Indeed, “extreme haughtiness” does not begin to describe Codevilla’s arrogant, commanding posture, in which he comes across like Jehovah on uppers, telling Americans that they have NO CHOICE but to do what HE (the voice of nature, God, and historical inevitability) tells them to do, namely to marry and merge our nation with Mexico. Ditto his repeated statement that the entire Mexican nation is “up for grabs,” if only we embrace it. Talk about seeing common humanity as clay to be shaped by the elite!
And what about his denunciation of affirmative action, as one of the things that those “haughty personages” are imposing on us? Is he really not aware that we now have systematized group privileges for all Hispanics, so that every Hispanic added to the U.S.—and Codevilla wants to add the entire country of Mexico to the U.S.—adds automatically to the “diverse,” “underprivileged” population that must be equally represented in every job and every field and every school?
—end of initial entry—
LA writes:
For readers who would like to write to Angelo Codevilla and point out to him the conflict between his command that the U.S. open its borders to and merge itself with Mexico, and his support for the American common man against arrogant, haughty elites, here is his e-mail address, which is listed on his page at Boston University, School of International Relations.
Speaking of international relations, Codevilla’s momentous discovery that nations sharing a common border must marry each other and love each other as they love themselves must surely rank as the most innovative concept in international relations since the death of Napoleon.
FD writes:
I thought the most interesting aspect of the Codevilla thing is: What does it say about the American Spectator? George Gilder (an open borders loon was contributing money to it in the 90’s, but I don’t know much more than that). Perhaps the Spectator has been effectively purchased by open borders types the way Dusty Rhodes bought National Review and the Sierra Club was purchased by another wealthy person.
Dr. Codevilla is probably just a less-well-known-than-he-would-prefer academic fishing for money. It will be worthwhile to find out where the money is coming from, perhaps a fifth-columnist like Grover Norquist. I’m sure the answer will appear soon.
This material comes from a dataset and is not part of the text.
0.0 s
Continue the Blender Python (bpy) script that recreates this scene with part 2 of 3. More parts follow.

As for Dr. Bacevich, while I honor his own service and pray that he and his family recover from the agony of losing their son in Iraq, he seems to me to have been pushed by adulation into extreme positions and nothing he publishes will be worth reading until he regains his composure. In interviews, his demeanor can be best described as “clenched.”
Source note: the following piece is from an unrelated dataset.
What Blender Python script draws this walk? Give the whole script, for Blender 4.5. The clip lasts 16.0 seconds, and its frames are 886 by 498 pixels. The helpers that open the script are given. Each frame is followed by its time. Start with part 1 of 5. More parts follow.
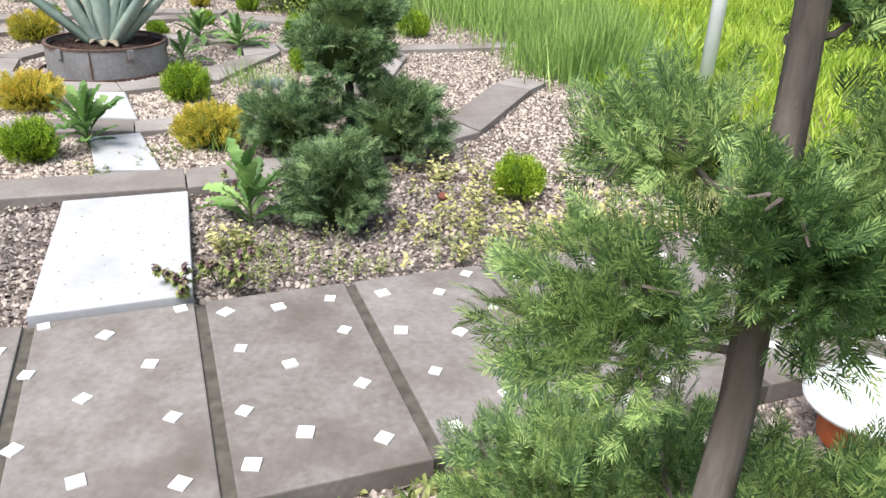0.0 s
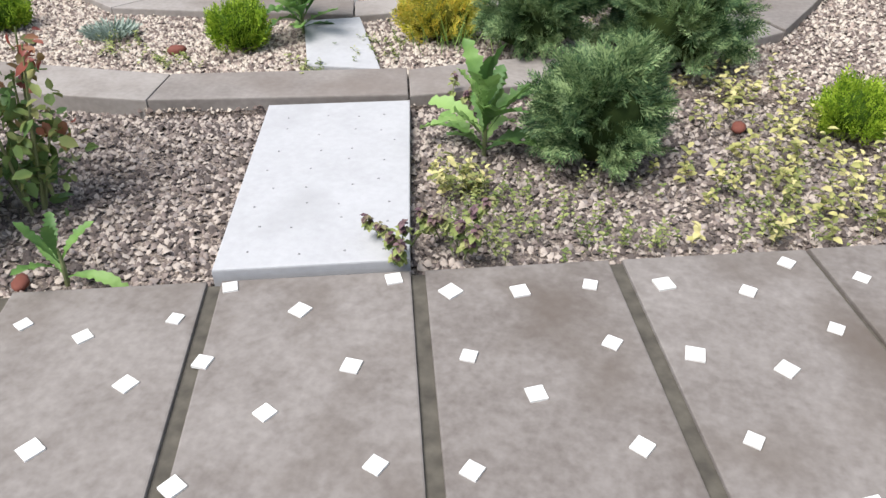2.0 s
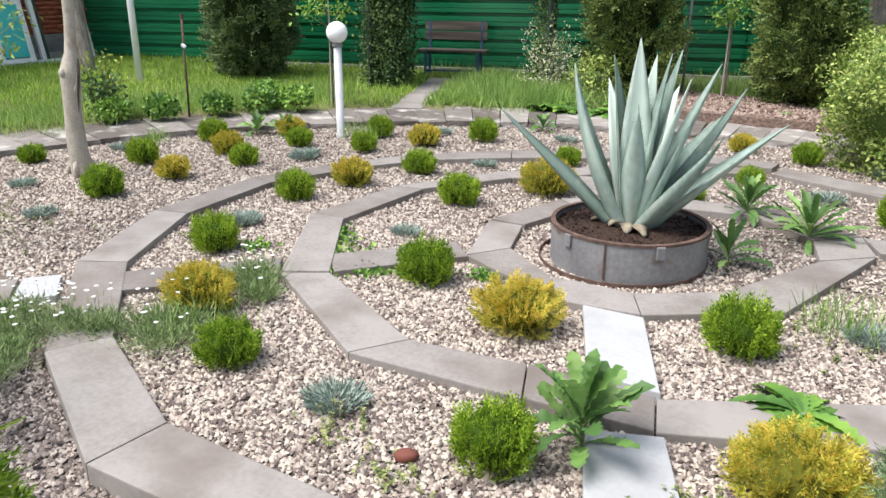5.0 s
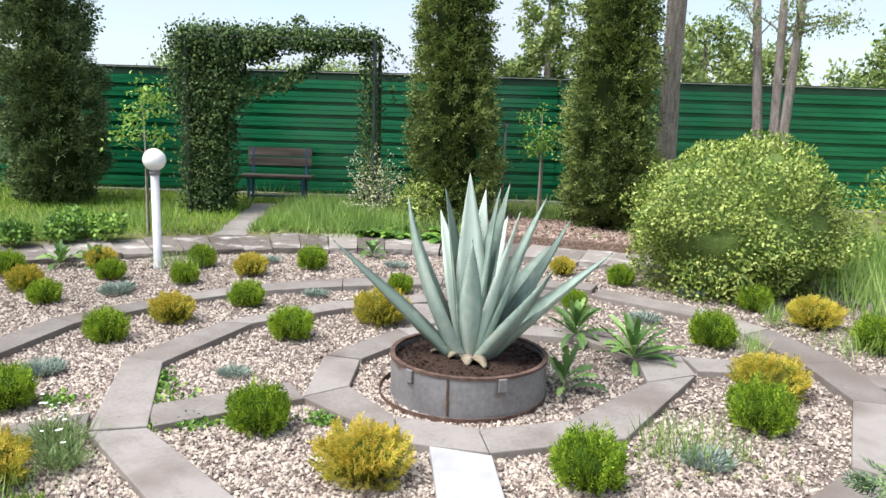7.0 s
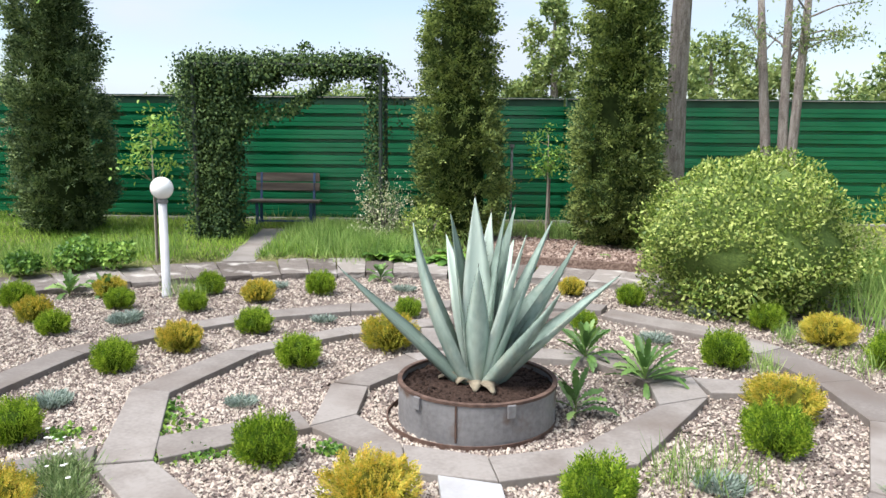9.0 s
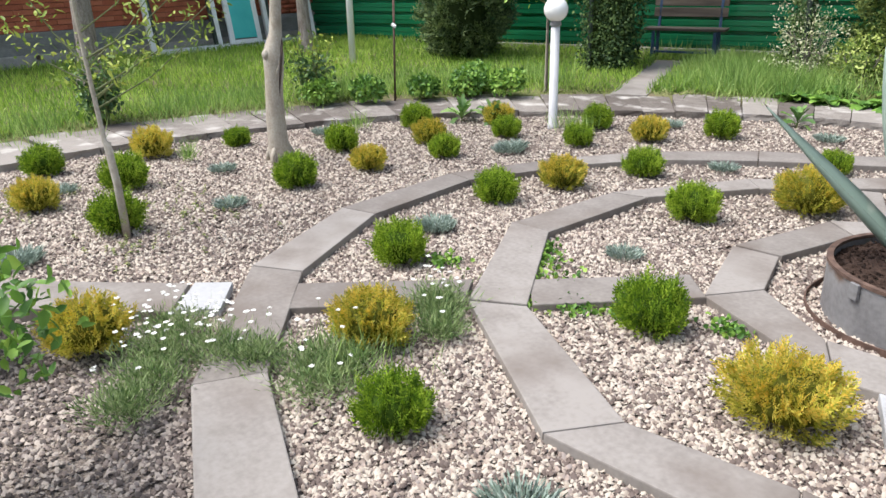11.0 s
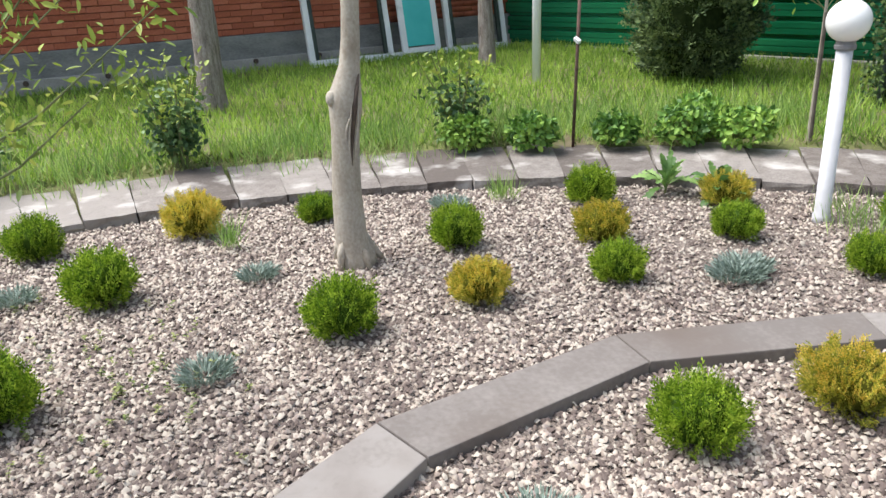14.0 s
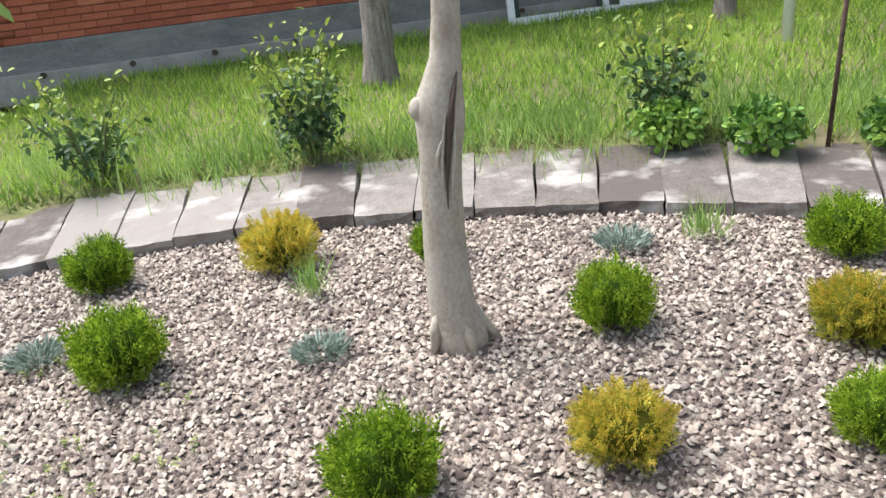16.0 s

Thank you for your website. It is the clearest, most useful expression of political thought available today.
LA replies:
Thank you very much.
I saw Bacevich interviewed on CSPAN last October and noticed the clenched quality you speak of along with an impressive, military bearing. All in all, I felt there was something not right about him, which took the form of his crabbed and highly negative view of America in which he attacks the neocon idea of America but has no positive view of America of his own to offer against the neocons’ false idea, thus basically leaving America as worthless. I’ve described the interview here.
I’m not sure what you mean, however, by adulation. Bacevich is a professor who writes articles on politics. Where has he been receiving adulation? Yes, he’s found a venue in the leftist magazines more recently. And I suppose his denial of any worth in America would win him support on the both the left and the paleo right.
FD replies:
Sorry, the word “adulation” was poorly chosen. The old National Review used to describe it as “Strange New Respect” when a conservative would attack other conservatives. I agree with your assessment.
Paul Mulshine writes: By the way, Palin was cited in those Spanish-language McCain ads as supporting amnesty.
David B. writes:
That Great Conservative Writer, R. Emmett Tyrrell, approved Codevilla’s article urging a merger with Mexico. I assume RET still edits The American Spectator as I haven’t looked in a long time.
LA replies:
For the last 20 years TAS has been edited by that open borders guy Vladie what’s his name (who once told me that he wouldn’t publish anything criticizing immigration because he didn’t want to stir up the racism of his readers). RET just hangs out being a grey eminence,if anyone so utterly talentless and lacking anything to say can be eminent. What a symbol of the vacuity of conservatism.
David B. replies:
Yes, I had known that Tyrrell no longer edited TAS but it had slipped my mind. Not that it matters one way or another who the editor is.
LA replies:
He is still officially the editor:
Publisher: Alfred S. Regnery
Editor in Chief: R. Emmett Tyrrell
Editorial Director: Wladyslaw Pleszczynski
How about that: Alfred Regnery, of the famous conservative publishing family, publishing Codevilla’s insane treasonous article. Once again, there’s “conservatism” for you. Do these self-described “conservatives” at TAC actually believe that the U.S. should marry itself to Mexico and love Mexico as it loves itself? Do they think at all? WHO ARE THESE PEOPLE?
The answer, as I’ve said before, is that no matter how conservative a person may think he is, if he does not believe in the American nation as a concrete thing, but sees it only as a set of principles, then when it comes to Third World immigration he will almost automatically do a Benedict Arnold to the open borders camp in order to distance himself from “racism.”
And this is the ground on which genuine conservatives must take a stand: If you only believe in America as a set of ideas and values, if you don’t believe in America as a concrete historical nation, people, and culture, then you’re not a conservative, and you’re not on our side. You’re on the other side.
People will say my position is extreme and fascistic. But it is no more extreme and fascistic to say that America is a concrete nation, and not just a set of ideas, than it is to say that a human being is a concrete person, and not just a set of ideas.